It’s not déjà vu
Tom Hayden sees more change than repetition in our history
He’s seen it all before: an unpopular war, an even more unpopular president and a contested Democratic primary. But if you ask Tom Hayden about déjà vu, he doesn’t immediately start reminiscing about the police riot at the Democratic Convention in Chicago 40 years ago, or about the trial that followed, in which he and six other defendants were accused of seeking to overthrow the government.
Hayden’s most recent book, Writings for a Democratic Society: The Tom Hayden Reader, is devoted to his entire career. “The book covers 50 years of my writing, so I feel sometimes like an archeological site,” Hayden told SN&R. “You can excavate any decade you wish, but it does provide a kind of unique perspective when you get to this age.”
Hayden will be in town this week for a book signing, where he’ll be joined by collaborator Frank Condon, artistic director of Sacramento’s River Stage. In addition to Writings for a Democratic Society, they’ll be signing and discussing Voices of the Chicago Eight: A Generation on Trial. Condon’s play about the trial, taken from transcripts and court documents, is included in the volume.

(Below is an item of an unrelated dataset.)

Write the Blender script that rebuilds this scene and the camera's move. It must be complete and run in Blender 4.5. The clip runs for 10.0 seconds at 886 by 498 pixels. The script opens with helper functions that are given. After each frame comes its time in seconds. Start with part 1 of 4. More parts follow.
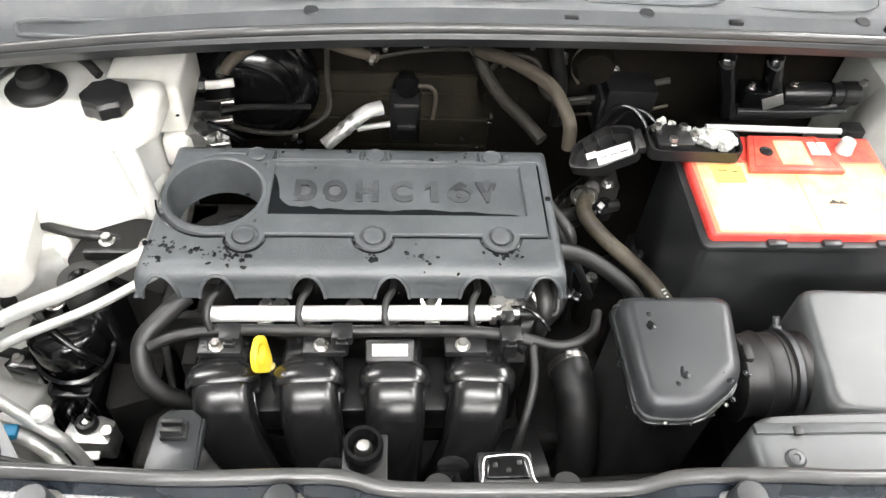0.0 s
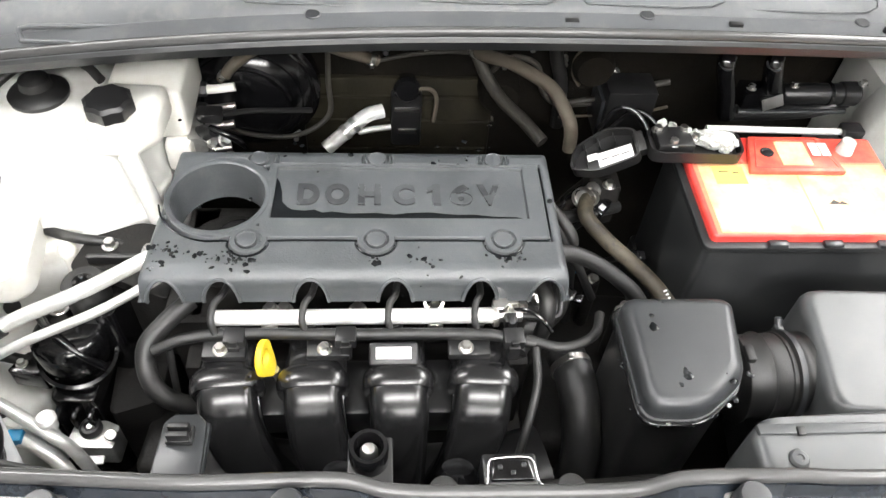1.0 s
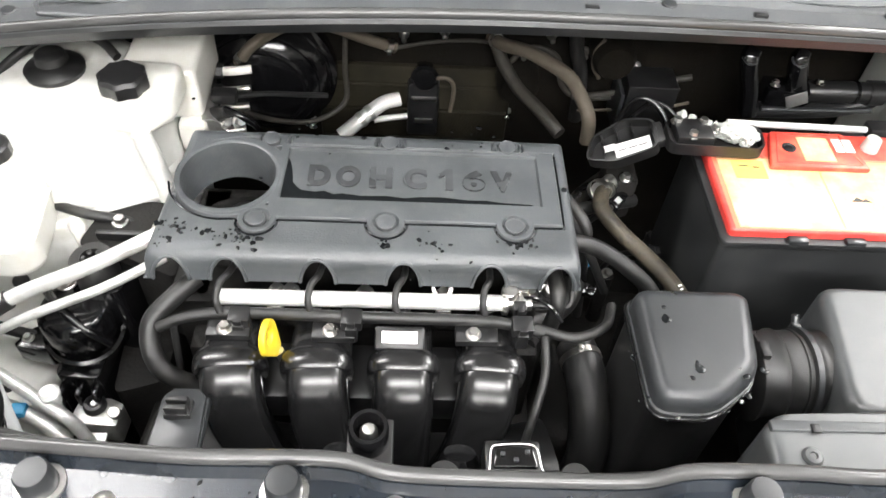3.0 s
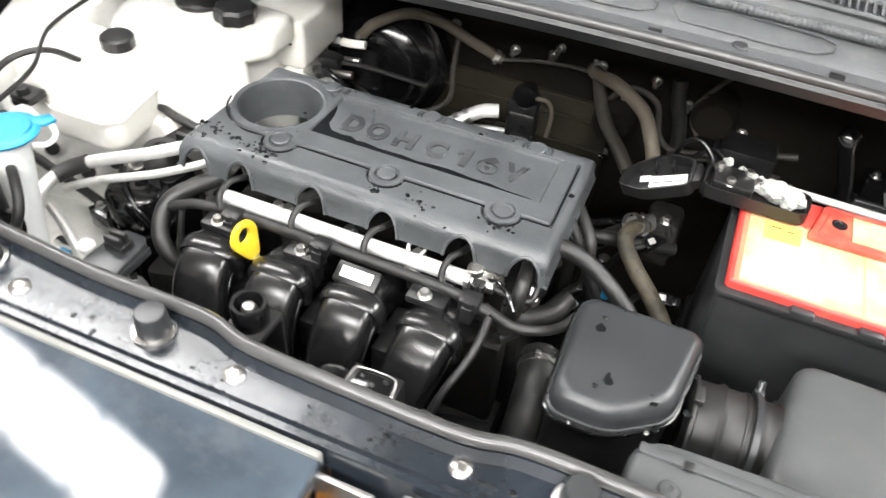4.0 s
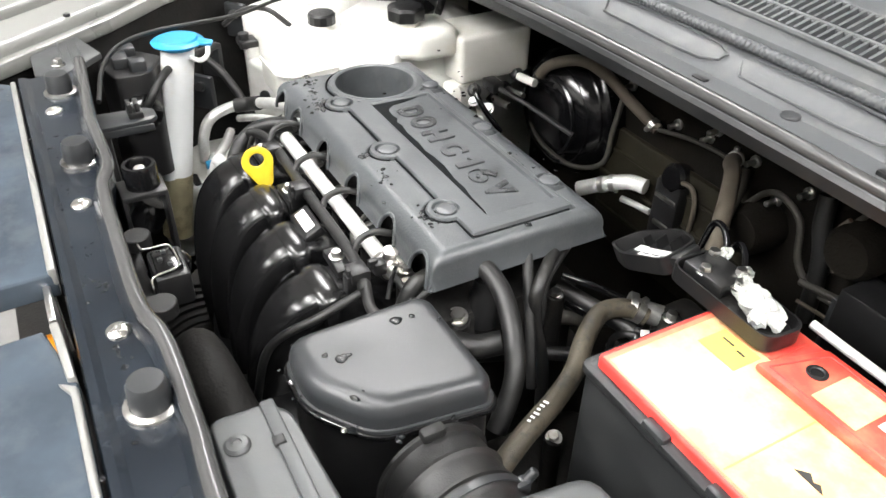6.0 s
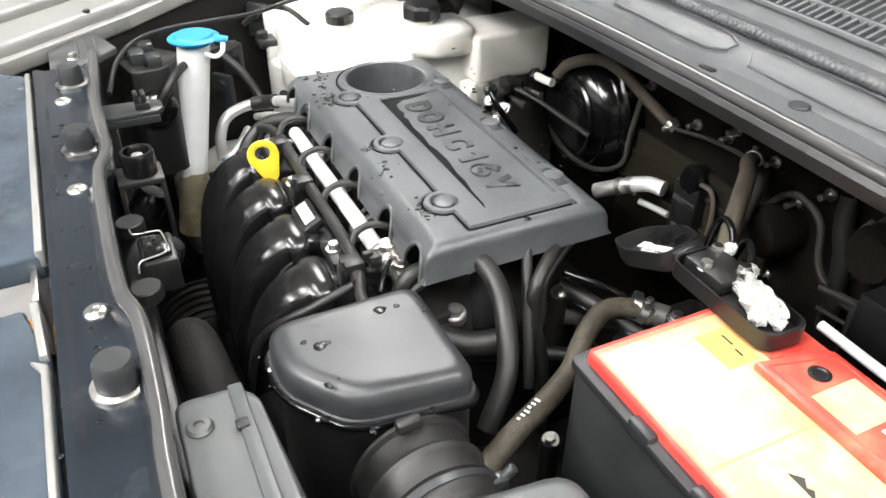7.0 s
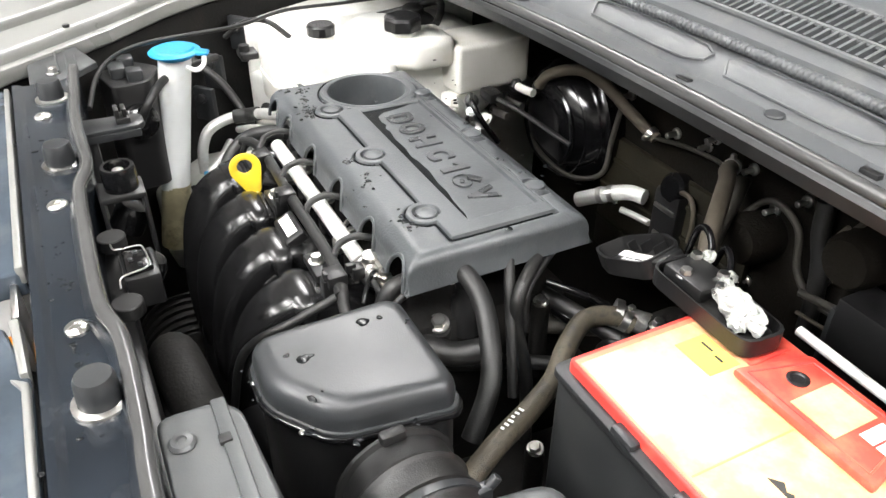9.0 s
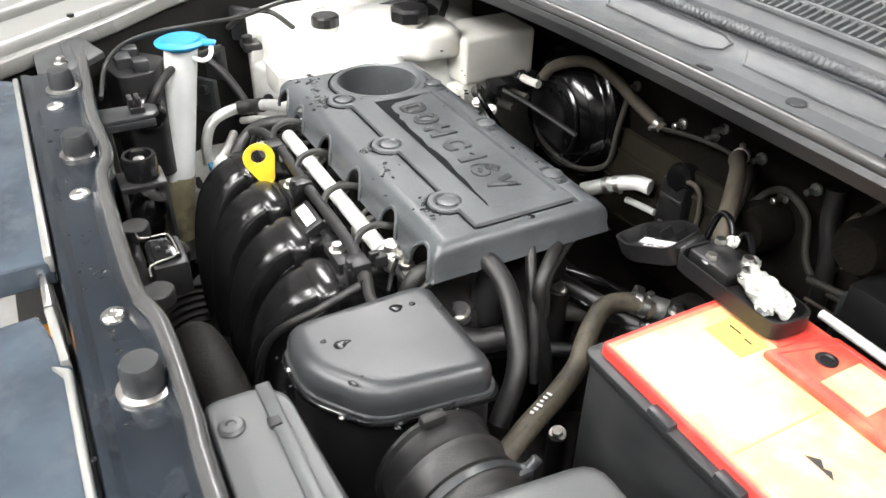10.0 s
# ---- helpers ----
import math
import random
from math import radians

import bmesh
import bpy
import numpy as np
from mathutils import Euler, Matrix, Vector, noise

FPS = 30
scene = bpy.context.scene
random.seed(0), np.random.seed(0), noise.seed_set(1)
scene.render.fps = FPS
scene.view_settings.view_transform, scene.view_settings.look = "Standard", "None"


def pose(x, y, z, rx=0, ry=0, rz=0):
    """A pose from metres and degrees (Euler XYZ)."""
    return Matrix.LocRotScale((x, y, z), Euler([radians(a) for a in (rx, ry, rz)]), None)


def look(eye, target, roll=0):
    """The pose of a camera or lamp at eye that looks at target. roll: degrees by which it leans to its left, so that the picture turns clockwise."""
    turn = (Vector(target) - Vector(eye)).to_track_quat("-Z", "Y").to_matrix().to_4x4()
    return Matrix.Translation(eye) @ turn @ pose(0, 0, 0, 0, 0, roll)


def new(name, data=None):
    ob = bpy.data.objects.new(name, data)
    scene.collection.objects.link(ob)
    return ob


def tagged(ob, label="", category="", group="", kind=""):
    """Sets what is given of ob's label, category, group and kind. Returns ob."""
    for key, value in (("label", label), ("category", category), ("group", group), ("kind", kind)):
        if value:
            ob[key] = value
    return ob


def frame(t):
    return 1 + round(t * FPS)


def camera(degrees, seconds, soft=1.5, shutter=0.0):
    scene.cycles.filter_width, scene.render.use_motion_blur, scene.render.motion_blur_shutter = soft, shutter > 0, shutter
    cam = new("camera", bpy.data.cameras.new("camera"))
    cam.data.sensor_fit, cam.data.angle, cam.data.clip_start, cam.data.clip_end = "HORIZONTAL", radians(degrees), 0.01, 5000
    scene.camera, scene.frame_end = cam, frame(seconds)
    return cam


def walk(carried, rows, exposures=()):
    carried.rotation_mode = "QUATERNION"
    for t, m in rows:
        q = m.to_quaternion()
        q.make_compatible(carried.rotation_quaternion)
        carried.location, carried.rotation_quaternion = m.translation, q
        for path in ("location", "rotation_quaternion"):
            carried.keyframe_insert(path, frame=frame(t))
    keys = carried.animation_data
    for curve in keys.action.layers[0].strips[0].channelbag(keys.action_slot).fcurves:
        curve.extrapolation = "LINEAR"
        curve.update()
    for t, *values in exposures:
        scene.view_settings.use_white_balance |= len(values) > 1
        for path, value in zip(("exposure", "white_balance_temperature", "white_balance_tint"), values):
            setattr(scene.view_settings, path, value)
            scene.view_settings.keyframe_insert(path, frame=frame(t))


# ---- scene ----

With a career that’s included grassroots organizing and 18 years in the California Legislature, Hayden’s now putting his experience to work, from globalization of trade in Latin America to the Obama campaign. “I helped start up a group called Progressives for Obama,” he said, rattling off the Web address (www.progressivesforobama.blogspot.com). He’s also been active in the movement to end the wars in Iraq and Afghanistan.
Why aren’t Americans, who seem so dissatisfied with current policy, especially in Iraq, “taking it to the streets” as they did in the Vietnam era?
“The simple explanation is the right one: The Iraq war was designed to keep protests at a controllable level,” he said. Without a draft, he said, the war might be harder for the Pentagon to fight, but “it also means that protest is channeled through orthodox channels.”
Hayden points to the election of 2006 as an obvious peace mandate, and to the Obama candidacy as an example of engagement with the political process on the part of people who once were excluded. “Some people aren’t happy with the pace” of change, he noted, “but you can’t have it both ways. You can’t have more avenues for participation and no draft and still expect people to take to the barricades as if there’s no other option.”
Hayden, a self-described “gradualist,” noted that some of the people he’s worked with in the past may disapprove of incremental change. “I agree with the people who are very suspicious of the two-party system and are suspicious of compromises,” he said. “But I also agree with the people who are trying to improve everyday life and trying to make things better by gaining ground.”
And there are still lessons to be learned from the past. “The point of my writing at this point is to put all this in perspective,” he said, “so that people know what social movements can accomplish and the elastic nature of the overall system, even if you can’t quite name it.”